An Arrhenius base is a foundational concept in acid-base chemistry. According to Svante Arrhenius, a substance is deemed an Arrhenius base if it increases the concentration of hydroxide ions (OH\(^-\)) in an aqueous solution. This means that when you dissolve an Arrhenius base in water, it releases hydroxide ions into the solution, making the solution more basic.
The classic example of an Arrhenius base is sodium hydroxide (NaOH). When NaOH is dissolved in water, it dissociates completely to produce sodium ions (Na\(^+\)) and hydroxide ions (OH\(^-\)): \[ \text{NaOH (s)} \rightarrow \text{Na}^{+} (aq) + \text{OH}^{-} (aq) \] Some key points about Arrhenius bases include:

• Only applicable in aqueous solutions.
• They increase the pH of the solution by increasing the concentration of OH\(^-\).
• Useful in understanding simple acid-base reactions in water.

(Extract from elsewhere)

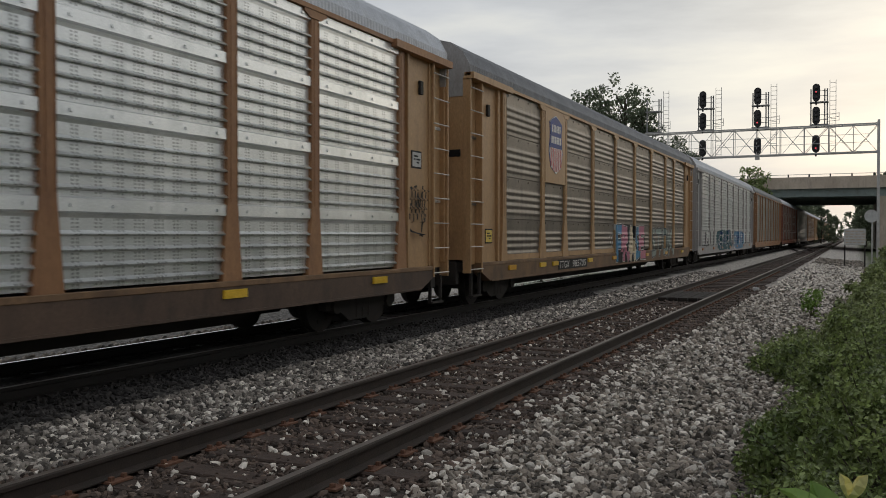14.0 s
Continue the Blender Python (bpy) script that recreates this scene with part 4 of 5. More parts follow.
    # pale letters and coloured smears near the far end
    fat_strokes(c, "slats", 18.0, 22.6, 1.0, 1.9,
                [[(0.02, 0.1), (0.08, 0.9), (0.16, 0.1)], [(0.20, 0.85), (0.36, 0.85), (0.28, 0.85), (0.28, 0.1)], [(0.42, 0.85), (0.56, 0.85), (0.49, 0.85), (0.49, 0.1)], [(0.64, 0.1), (0.66, 0.85), (0.76, 0.4), (0.86, 0.9), (0.88, 0.1)], [(0.98, 0.8), (0.94, 0.2)]],
                0.22, [(0.05, "ink_soft"), (0.0, "worn_white")])
    fat_strokes(c, "slats", 17.6, 25.0, 0.62, 0.95, [[(0.04, 0.5), (0.10, 0.4)], [(0.22, 0.6), (0.28, 0.3)], [(0.46, 0.5), (0.54, 0.4)], [(0.70, 0.5), (0.78, 0.3)]], 0.2, [(0.03, "ink_soft"), (0.0, "pink_ink"), (-0.05, "cream_ink")])
    graffiti_word(c, "slats", "ARAS", 12.74, 14.49, 1.06, 1.62, ["ink_soft"], "sage_ink", None)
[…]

It's essential to realize that the Arrhenius definition is specific to water-based solutions and does not capture the full scope of how substances can behave as bases in non-aqueous environments.

Brønsted-Lowry Base

The Brønsted-Lowry model expands the concept of bases and is one of the most widely used in chemistry today. According to this theory, a base is any substance that can accept a proton (H\(^+\)) from another substance acting as an acid. This means a base does not rely solely on hydroxide ions, as in the Arrhenius definition.
Take for instance ammonia (NH\(_3\)), which can accept a proton to become ammonium (NH\(_4^+\)): \[\text{NH}_3 + \text{H}^+ \rightarrow \text{NH}_4^+\] Key characteristics of Brønsted-Lowry bases:

• Not limited to aqueous solutions; they can operate in various phases, including gases and solids.
• Focuses on proton transfer, allowing more reactions to be explained under this framework.
• Every Brønsted-Lowry base paired with an acid forms a conjugate acid-base pair.

By this definition, an Arrhenius base fits the Brønsted-Lowry criteria because hydroxide ions readily accept protons to form water, making every Arrhenius base a Brønsted-Lowry base.

Lewis Base

The Lewis base concept takes a different approach to defining bases by focusing on electron pairs instead of protons. According to Gilbert Lewis, a base is a substance that can donate an electron pair to form a covalent bond with a Lewis acid (an electron-pair acceptor).
Unlike Arrhenius and Brønsted-Lowry bases, Lewis bases do not require water or protons to perform their role. For example, consider the reaction between ammonia (NH\(_3\)) and boron trifluoride (BF\(_3\)). Here, ammonia donates its lone pair to the electron-deficient boron, forming a coordinate covalent bond: \[\text{NH}_3 + \text{BF}_3 \rightarrow \text{NH}_3\text{BF}_3\] Some pivotal attributes of Lewis bases include:

• Not limited by the need for protons; it's all about electron pair donation.
• Applicable to a vast range of reactions, including those in organic and inorganic chemistry.
• Reveal the mechanism of many complex reactions beyond simple acid-base interactions.

While some Arrhenius bases can act as Lewis bases if they can donate electron pairs, not all of them do, explaining why not every Arrhenius base qualifies as a Lewis base.